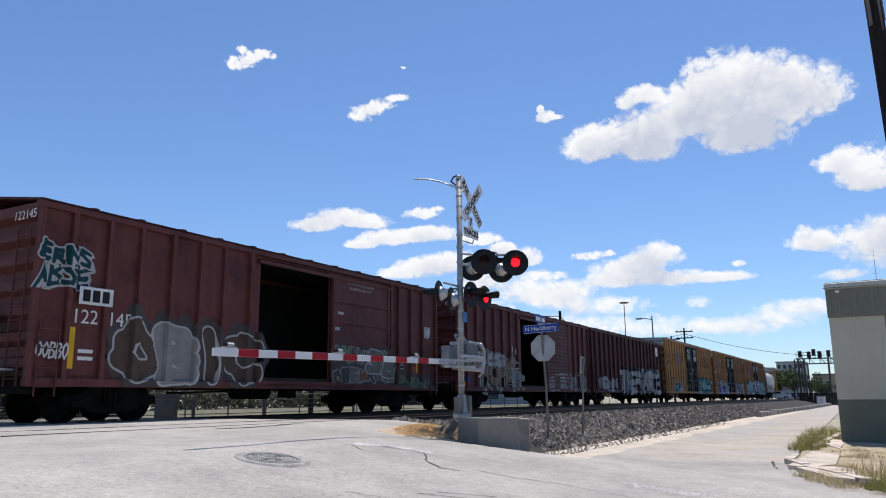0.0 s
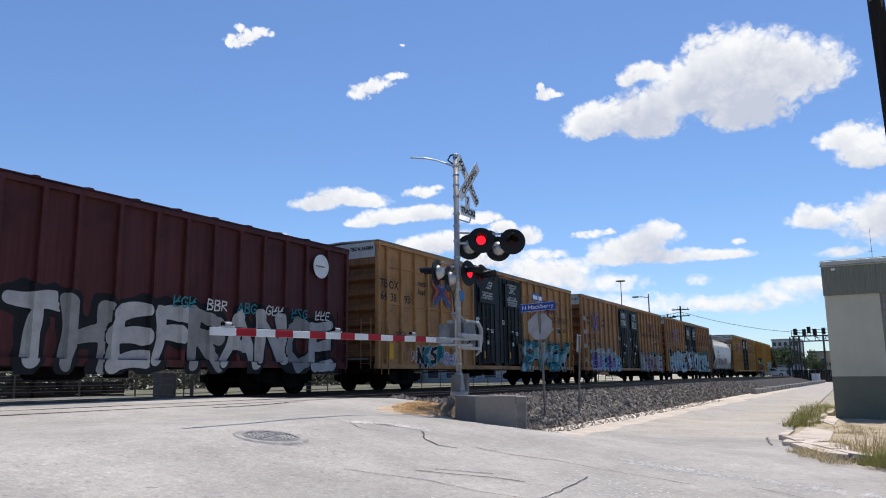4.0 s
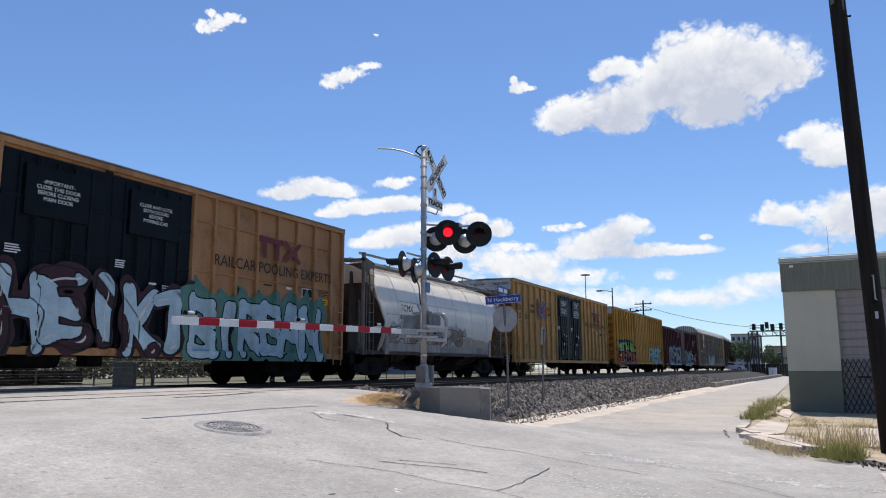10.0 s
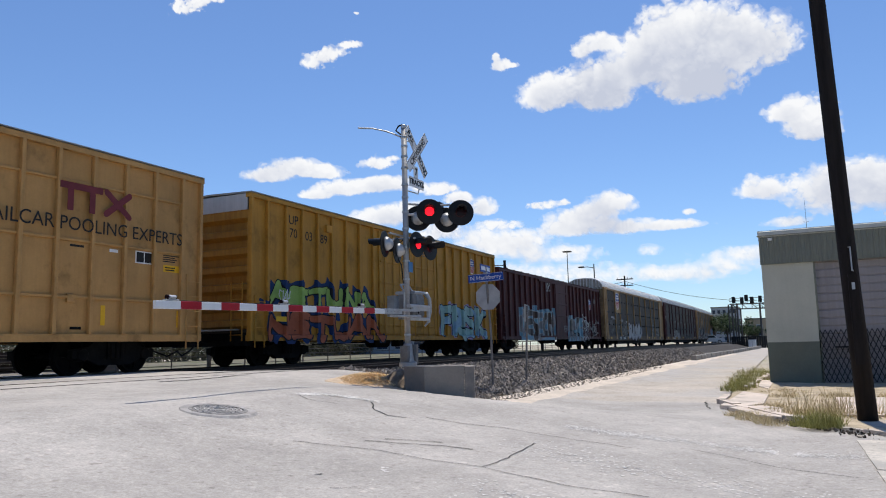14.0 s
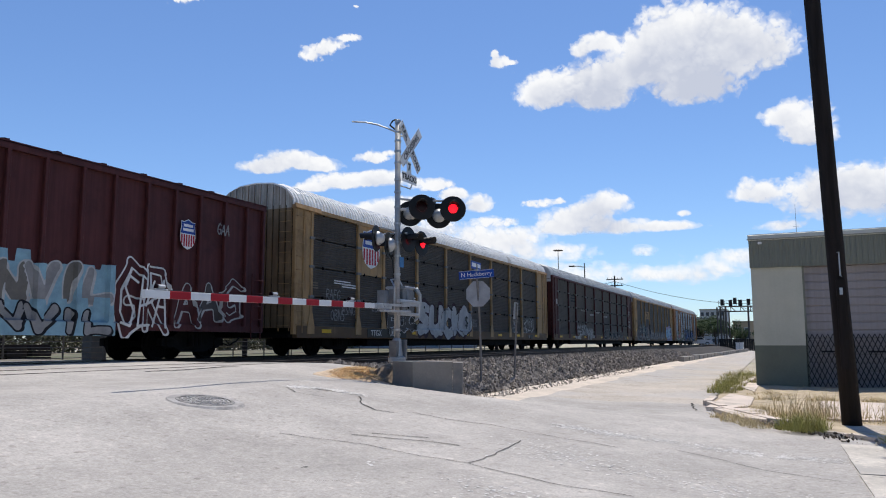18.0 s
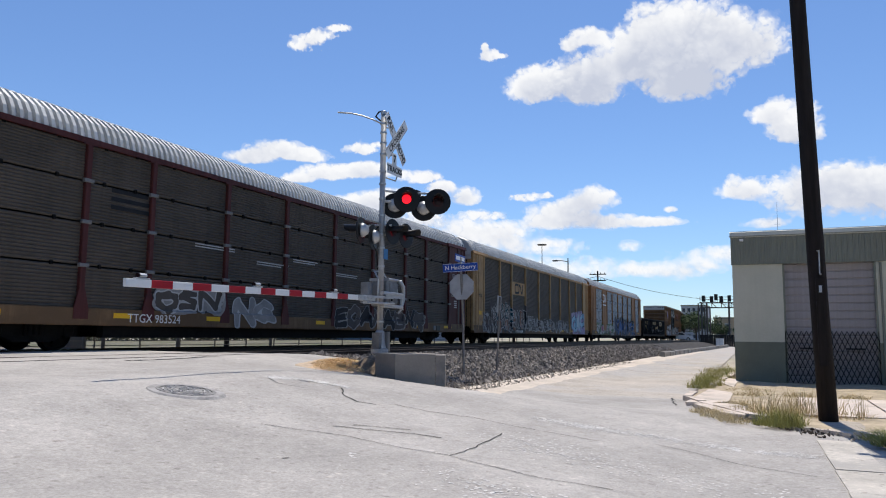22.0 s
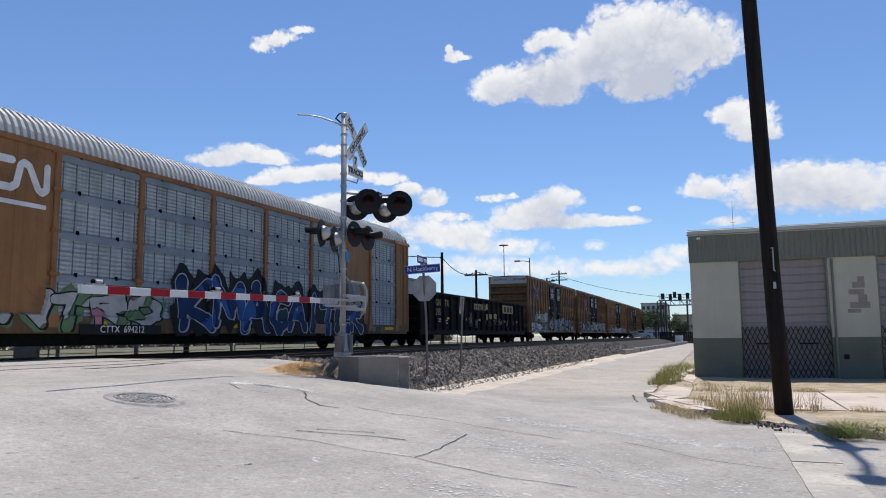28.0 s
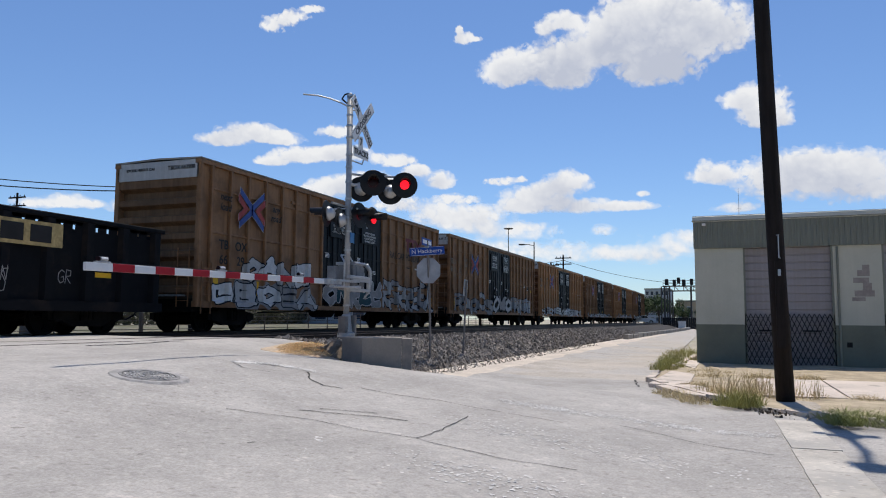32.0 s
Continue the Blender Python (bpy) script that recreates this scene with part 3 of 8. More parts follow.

* * * * *

— PROBLEM DESCRIPTION —
Copy the material above in full and exactly, skipping pictures.

— SOLUTION TO THIS EXERCISE —
0.0 s
4.0 s
10.0 s
14.0 s
18.0 s
22.0 s
28.0 s
32.0 s
Continue the Blender Python (bpy) script that recreates this scene with part 3 of 8. More parts follow.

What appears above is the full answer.